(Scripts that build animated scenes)
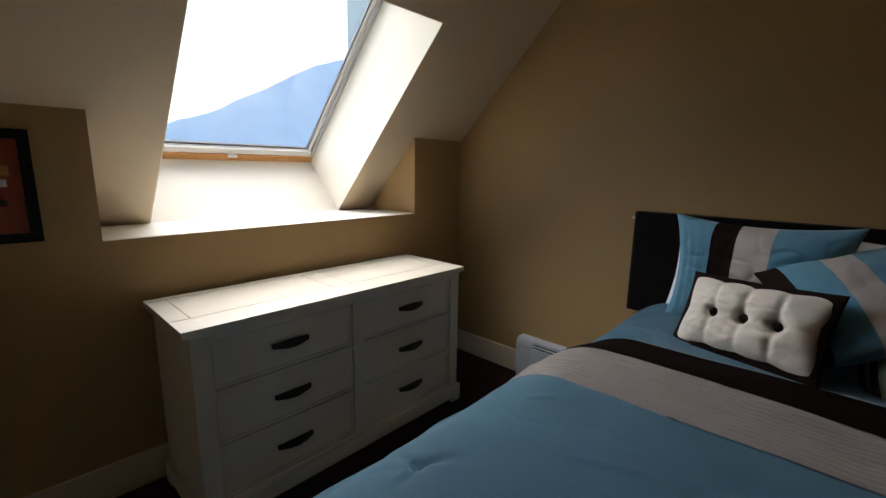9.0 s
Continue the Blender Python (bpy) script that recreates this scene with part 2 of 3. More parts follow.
def mesh_object(name, bm, mat, smooth=False):
    me = bpy.data.meshes.new(name)
    bm.to_mesh(me)
    bm.free()
    for m in (mat if isinstance(mat, (list, tuple)) else (mat,)):
        me.materials.append(m)
    if smooth:
        me.polygons.foreach_set("use_smooth", [True] * len(me.polygons))
    return new(name, me)


def part(name, bm, mat, parent, label="", smooth=False):
    ob = mesh_object(name, bm, mat, smooth)
    ob.parent = parent
    if label:
        tagged(ob, label)
    return ob


def thing(name, label, category, at=None, group=""):
    """An Empty that parents a thing's parts; the parts are built in the thing's own space."""
    ob = new(name)
    ob.empty_display_size = 0.1
    if at is not None:
        ob.matrix_world = at
    return tagged(ob, label, category, group)


def structure(name, bm, mat, label="", smooth=False):
    return tagged(mesh_object(name, bm, mat, smooth), label, kind="structure")


# ---- the room ----
FLOOR, TOP = 0.02, 2.9
WEST, NOOK, EAST, SOUTH, NORTH, EDGE = -1.15, -1.69, 1.67, -0.95, 3.34, 1.70
SILL, KNEE, PITCH = 1.173, 1.695, math.atan(1.03)
SL, SR = -0.29, 0.89
CS, SN = math.cos(PITCH), math.sin(PITCH)


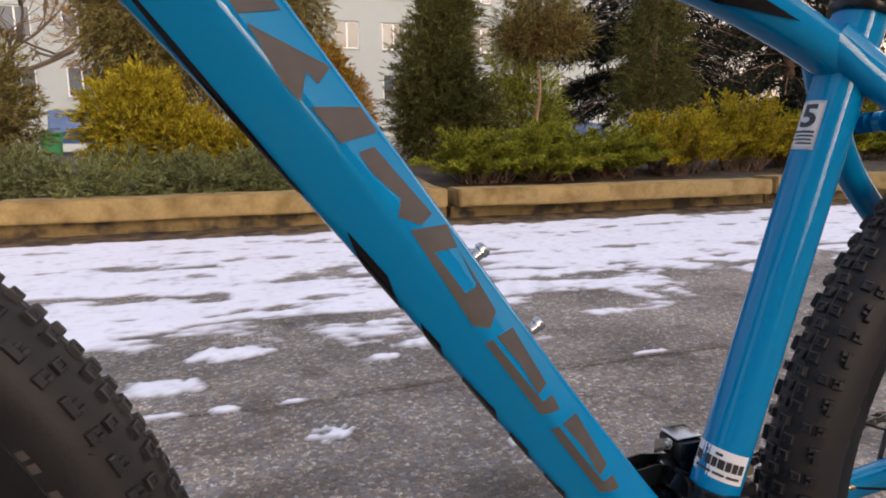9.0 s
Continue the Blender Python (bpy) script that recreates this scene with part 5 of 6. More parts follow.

Aim >> Copy the records word for word, leaving no picture in the copy.

Result >>
9.0 s
Continue the Blender Python (bpy) script that recreates this scene with part 2 of 3. More parts follow.
def mesh_object(name, bm, mat, smooth=False):
    me = bpy.data.meshes.new(name)
    bm.to_mesh(me)
    bm.free()
    for m in (mat if isinstance(mat, (list, tuple)) else (mat,)):
        me.materials.append(m)
    if smooth:
        me.polygons.foreach_set("use_smooth", [True] * len(me.polygons))
    return new(name, me)


def part(name, bm, mat, parent, label="", smooth=False):
    ob = mesh_object(name, bm, mat, smooth)
    ob.parent = parent
    if label:
        tagged(ob, label)
    return ob


def thing(name, label, category, at=None, group=""):
    """An Empty that parents a thing's parts; the parts are built in the thing's own space."""
    ob = new(name)
    ob.empty_display_size = 0.1
    if at is not None:
        ob.matrix_world = at
    return tagged(ob, label, category, group)


def structure(name, bm, mat, label="", smooth=False):
    return tagged(mesh_object(name, bm, mat, smooth), label, kind="structure")


# ---- the room ----
FLOOR, TOP = 0.02, 2.9
WEST, NOOK, EAST, SOUTH, NORTH, EDGE = -1.15, -1.69, 1.67, -0.95, 3.34, 1.70
SILL, KNEE, PITCH = 1.173, 1.695, math.atan(1.03)
SL, SR = -0.29, 0.89
CS, SN = math.cos(PITCH), math.sin(PITCH)


9.0 s
Continue the Blender Python (bpy) script that recreates this scene with part 5 of 6. More parts follow.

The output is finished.